Updated: Dec 16, 2021
"To a yogi, all yoga is bhoga, and all bhoga is yoga" - Peter Marchand
While most people have heard of yoga, very few have heard of bhoga. Bhoga is a Sanskrit word that means “indulgence” or “enjoyment”. Bhoga connects us to samsara, to this world, and its attractions, distractions, and desires. Bhoga is whatever we can enjoy on the outside through our sensory organs- what is visible in the universe. Yoga is divine union with cosmic consciousness, it is the process of going within and meeting with the divine Self- that which is not visible. In this sense, yoga and bhoga are not in conflict at all, but that doesn’t mean your bhoga can’t take you away from your yoga. If we first establish ourselves in pure consciousness and then do bhoga, and if it is rightly utilized, it will raise the vibration of the planet.
Nisargadatta Maharaj makes a distinction between the yogi and the bhogi in his book, “I Am That”. He states, “The Yogi's life is governed by a single desire -- to find the Truth; the Bhogi serves many masters”. When you love something, attachment comes naturally. Attachment takes an unhealthy turn when it becomes addiction. Addiction is not just drugs and alcohol, but music, TV, social media, coffee, foods, certain thought patterns and emotions, etc. To have true freedom and to think clearly and freely, one must be liberated from their addictions. The root cause of not understanding the Truth is addiction. Bhoga can take us away from our yoga when we aren’t established in our yoga. And many studios in the West are taking bhoga into their practice in a way that is harmful to others and taking away from the ancient foundations of the practice (i.e., beer yoga, sip and flows, playing certain music that damages DNA, ignoring the higher limbs of yoga). Even Sadhguru is calling popular yoga teachers up in America to tell them to stop! People think yoga is asana, a few breathing exercises, a couple of Sanskrit words here and there, but it is not just that. The word yoga means union, not in the sense of community or anything outside of yourself, but in union with the divine. In experiencing true union with the Self in samadhi, you come to find that this same consciousness is in everything. In this sense, raising the vibration of humanity and coming together in community as beings of pure consciousness can only happen if you do your inner work (see our blog post series on the 8 Limbs of Yoga).

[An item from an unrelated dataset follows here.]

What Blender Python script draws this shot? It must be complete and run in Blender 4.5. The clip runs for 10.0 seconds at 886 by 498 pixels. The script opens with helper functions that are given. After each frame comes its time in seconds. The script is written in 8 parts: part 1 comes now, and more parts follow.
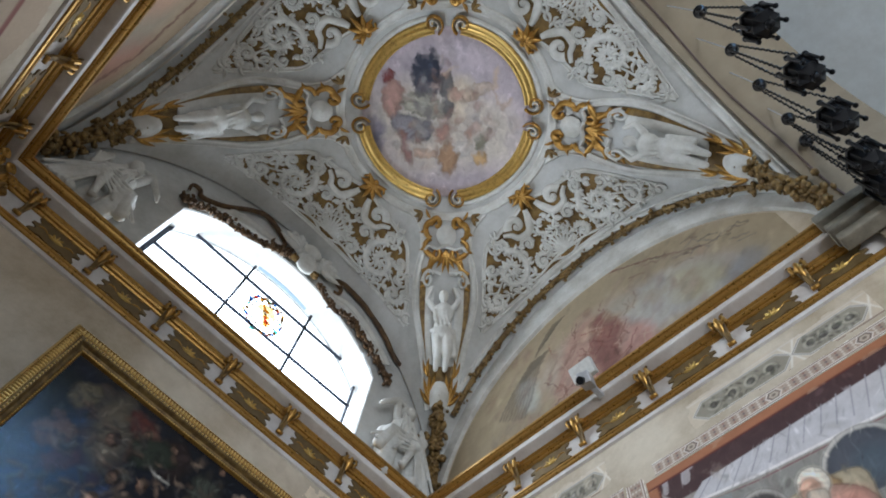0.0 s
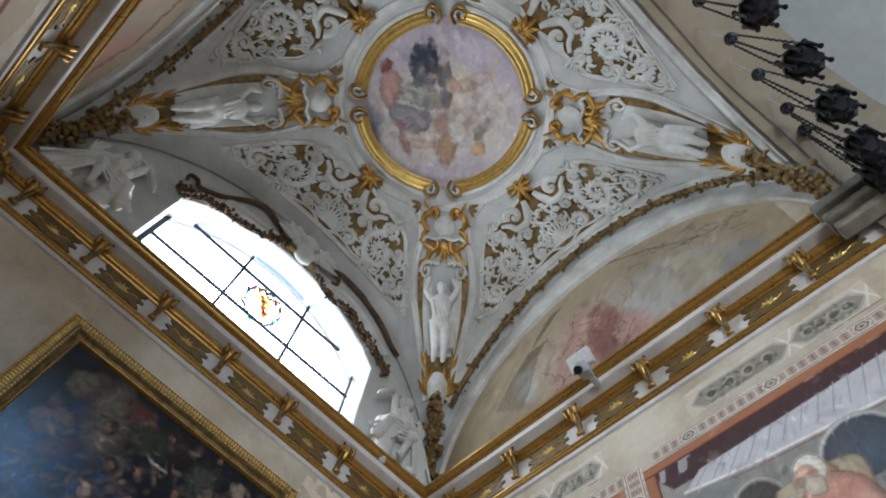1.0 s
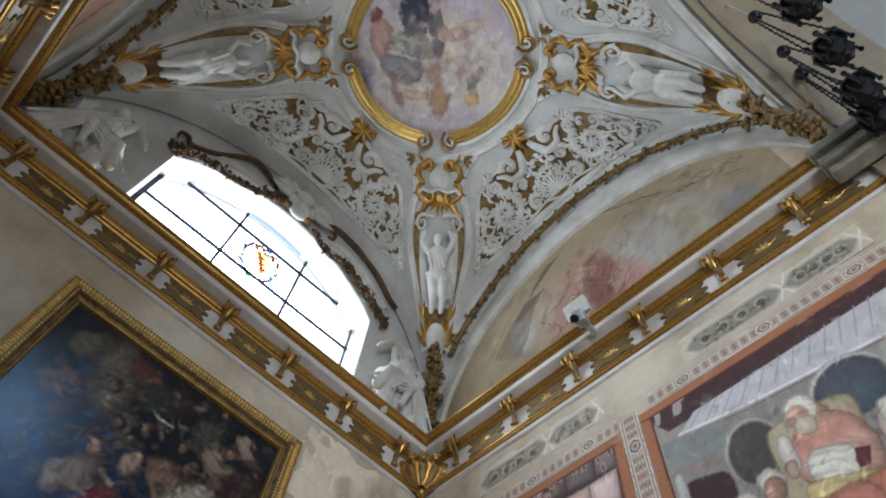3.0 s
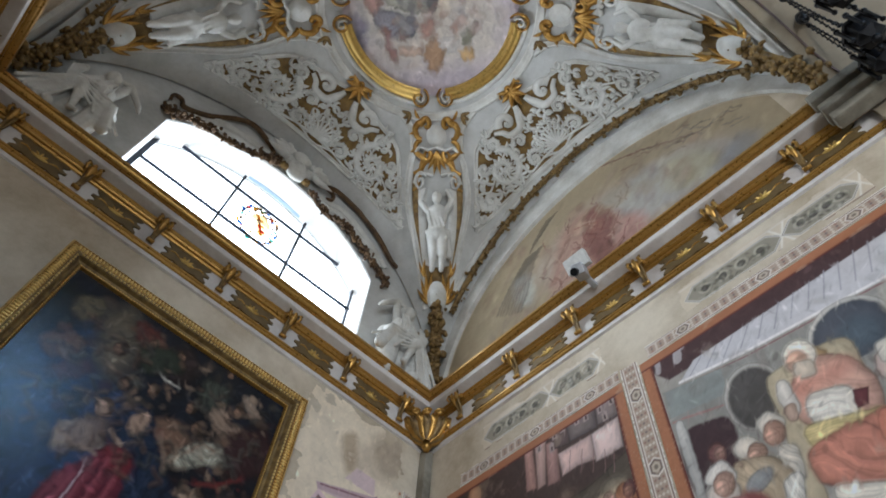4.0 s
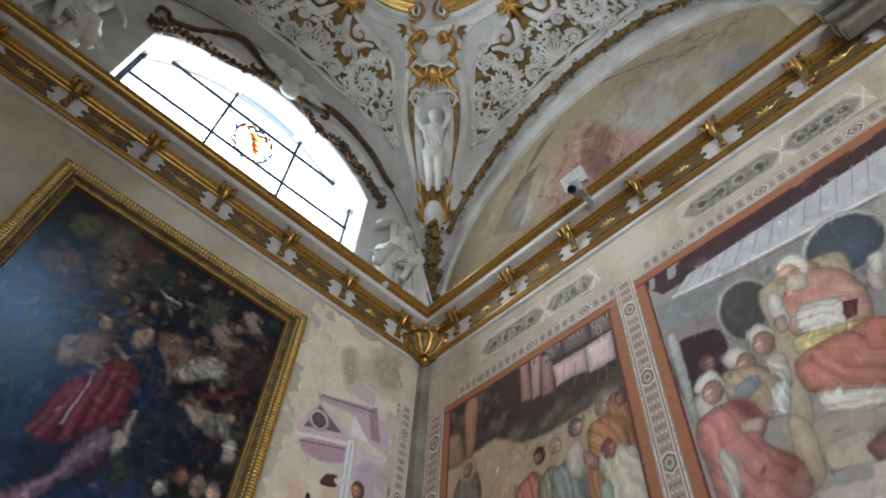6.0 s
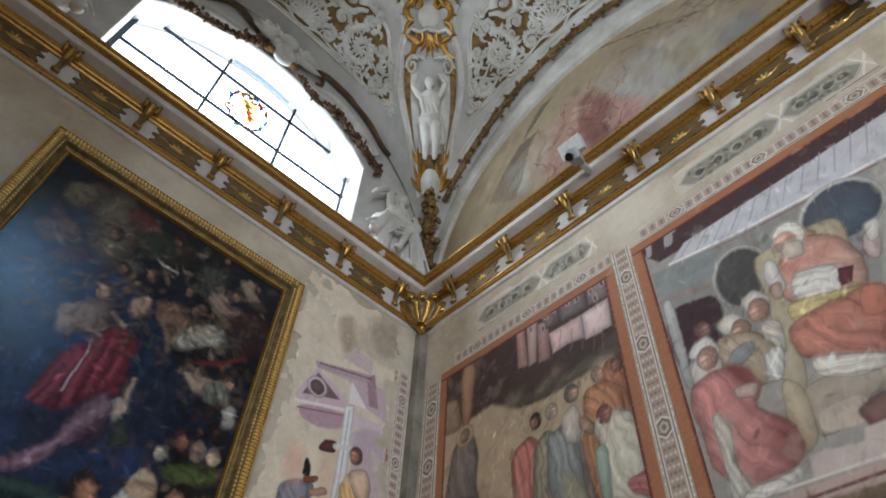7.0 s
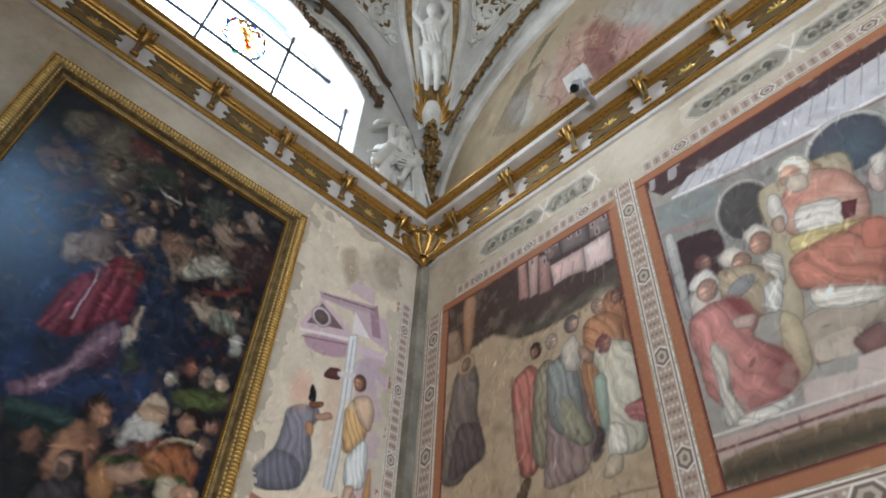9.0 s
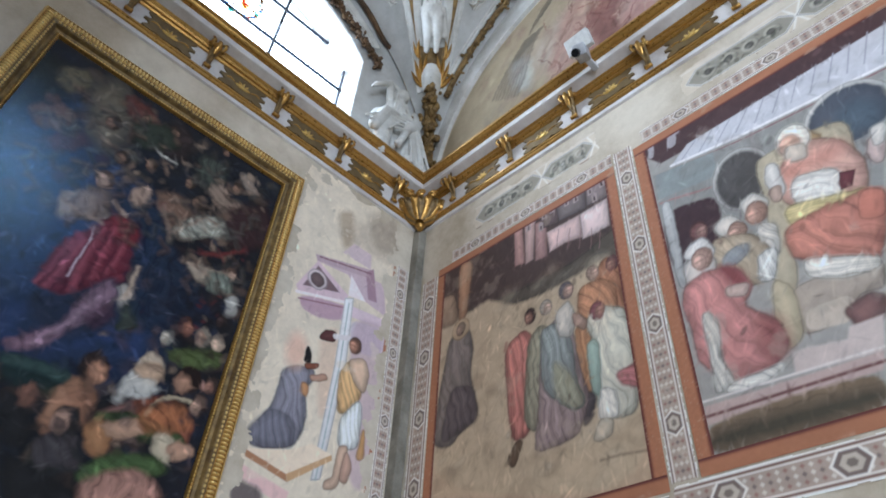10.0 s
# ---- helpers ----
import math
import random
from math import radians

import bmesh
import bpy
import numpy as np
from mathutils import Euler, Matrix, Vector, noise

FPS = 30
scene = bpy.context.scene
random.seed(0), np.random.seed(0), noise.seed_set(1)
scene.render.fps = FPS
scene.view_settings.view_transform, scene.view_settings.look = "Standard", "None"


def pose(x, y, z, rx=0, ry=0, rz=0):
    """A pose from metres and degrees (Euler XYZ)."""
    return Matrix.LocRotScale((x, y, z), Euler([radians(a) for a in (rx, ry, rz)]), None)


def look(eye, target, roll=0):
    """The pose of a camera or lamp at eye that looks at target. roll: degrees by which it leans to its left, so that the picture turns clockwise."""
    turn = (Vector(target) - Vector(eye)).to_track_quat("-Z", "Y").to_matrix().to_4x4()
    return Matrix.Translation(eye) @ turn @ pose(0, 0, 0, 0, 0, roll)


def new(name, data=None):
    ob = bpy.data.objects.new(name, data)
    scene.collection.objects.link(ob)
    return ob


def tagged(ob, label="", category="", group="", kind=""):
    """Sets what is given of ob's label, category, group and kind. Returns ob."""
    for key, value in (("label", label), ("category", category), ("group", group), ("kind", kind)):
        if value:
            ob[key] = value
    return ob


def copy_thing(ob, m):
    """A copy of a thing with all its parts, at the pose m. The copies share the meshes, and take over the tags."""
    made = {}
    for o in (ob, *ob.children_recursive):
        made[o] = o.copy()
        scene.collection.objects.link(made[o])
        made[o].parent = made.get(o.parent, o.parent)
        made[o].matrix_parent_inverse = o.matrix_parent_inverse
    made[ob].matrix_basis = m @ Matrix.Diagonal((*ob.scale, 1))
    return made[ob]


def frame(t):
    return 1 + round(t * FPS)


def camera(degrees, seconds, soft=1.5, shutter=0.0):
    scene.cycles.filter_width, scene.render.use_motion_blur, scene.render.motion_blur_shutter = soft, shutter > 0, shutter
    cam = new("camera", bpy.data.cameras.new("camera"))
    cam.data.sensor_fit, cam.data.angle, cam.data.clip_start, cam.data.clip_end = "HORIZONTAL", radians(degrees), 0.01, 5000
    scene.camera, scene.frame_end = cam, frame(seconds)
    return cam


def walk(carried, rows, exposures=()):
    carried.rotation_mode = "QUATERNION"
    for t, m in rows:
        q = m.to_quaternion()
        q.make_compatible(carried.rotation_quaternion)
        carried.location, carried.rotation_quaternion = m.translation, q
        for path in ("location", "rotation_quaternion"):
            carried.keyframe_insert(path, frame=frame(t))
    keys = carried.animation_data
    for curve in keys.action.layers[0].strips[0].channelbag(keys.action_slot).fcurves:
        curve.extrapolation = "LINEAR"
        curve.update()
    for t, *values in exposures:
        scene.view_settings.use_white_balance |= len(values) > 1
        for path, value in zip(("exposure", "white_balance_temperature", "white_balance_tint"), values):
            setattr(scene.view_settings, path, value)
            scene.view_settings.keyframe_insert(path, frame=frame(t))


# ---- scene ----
cam = camera(67.3, 10.0, soft=1.8)

PATH = [
    (0, (-3.322, -4.052, 1.591), (-2.883, -3.412, 3.434), 12.4),
    (0.5, (-3.3, -4.032, 1.586), (-2.85, -3.386, 3.424), 11.9),
    (1, (-3.29, -4.031, 1.585), (-2.835, -3.382, 3.422), 11.9),
    (1.5, (-3.312, -4.046, 1.583), (-2.84, -3.38, 3.409), 11.1),
    (2, (-3.31, -4.049, 1.579), (-2.814, -3.369, 3.393), 10.3),
    (2.5, (-3.316, -4.049, 1.582), (-2.788, -3.345, 3.378), 9.5),
    (4, (-3.281, -4.015, 1.566), (-2.644, -3.217, 3.285), 6.0),
    (4.5, (-3.278, -4.01, 1.565), (-2.599, -3.163, 3.245), 5.7),
    (5, (-3.285, -3.996, 1.555), (-2.564, -3.116, 3.2), 5.2),
    (5.5, (-3.272, -3.99, 1.546), (-2.518, -3.086, 3.164), 4.8),
    (7, (-3.259, -3.974, 1.538), (-2.416, -3.007, 3.072), 3.7),
    (7.5, (-3.267, -3.962, 1.528), (-2.397, -2.976, 3.034), 3.3),
    (8, (-3.265, -3.968, 1.525), (-2.373, -2.956, 3.002), 3.0),
    (8.5, (-3.271, -3.964, 1.521), (-2.349, -2.924, 2.96), 3.4),
    (9, (-3.28, -3.948, 1.514), (-2.329, -2.884, 2.916), 3.5),
    (9.5, (-3.27, -3.947, 1.51), (-2.295, -2.858, 2.874), 3.6),
    (10, (-3.263, -3.949, 1.505), (-2.257, -2.843, 2.834), 4.1),
]
walk(cam, [(t, look(eye, target, roll)) for t, eye, target, roll in PATH],
     [(0, -0.66, 6050, 10), (4, -0.64, 6150, 10), (7, -0.68, 6250, 10), (8, -0.6, 6250, 10), (9, -0.36, 6250, 10), (9.5, -0.32, 5950, 10), (10, -0.16, 5600, 10)])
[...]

However, bhoga is enjoyment of all kinds of things; the enjoyment of the second chakra, not just the vices. Bhoga can be found in meeting friends, asana practice, growing spiritually, reading, walking in nature, etc. Yoga and bhoga are both part of life and should be enjoyed together. It is not just a matter of right or wrong, but of balancing our yoga and our bhoga. When you look at the world around, there is a lot more bhoga and a lot less yoga. This imbalance between bhoga and yoga is a cause for a lot of this suffering. When you are at peace with your bhoga, you are at peace with your yoga. To a yogi, all yoga is bhoga, and all bhoga is yoga (living in harmony with your true nature).